Media reported that on January 6, Nigerien military drone strikes against Islamist armed groups killed several civilians in Tiawa village, Tillabéri region. The following day, the junta released a statement acknowledging civilian casualties, but did not provide any death toll.

Niger’s defense minister said that, on June 25, a “coalition of armed groups” killed twenty soldiers and one civilian in an attack on Tassia village, Tillabéri region.

On July 11, some 200 prisoners, including suspected Islamist fighters, escaped from a high security prison in Koutoukalé, Tillabéri region. Officials ordered heightened vigilance and launched search operations.
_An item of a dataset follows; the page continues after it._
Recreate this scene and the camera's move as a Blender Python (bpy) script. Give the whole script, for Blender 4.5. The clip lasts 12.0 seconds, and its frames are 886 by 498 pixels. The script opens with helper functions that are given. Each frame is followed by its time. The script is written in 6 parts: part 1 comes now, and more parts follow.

A series of attacks on the pipeline carrying crude oil from Niger to Benin were reported in 2024. Ethnic-Toubou rebels from the Patriotic Liberation Front (Front patriotique de libération), which is fighting for the release of Bazoum, claimed at least two attacks, including one on June 16 in Tesker that partially destroyed the pipeline.

New Terrorism Database

On August 27, Gen. Tiani signed Order No. 2024-43, establishing “an automated data processing file containing personal data of people, groups of people, or entities involved in acts of terrorism.” The ordinance sets out overly broad criteria for inclusion in the database, deprives those listed of due process and an adequate redress mechanism, and puts privacy rights at risk.

On October 10, Tiani signed a decree, based on the earlier order establishing the terrorism database, provisionally canceling the Nigerien nationality of nine people linked to Bazoum, raising rights concerns. By losing their nationality, individuals could be deprived of legal and social protections abroad and prevented from returning to Niger.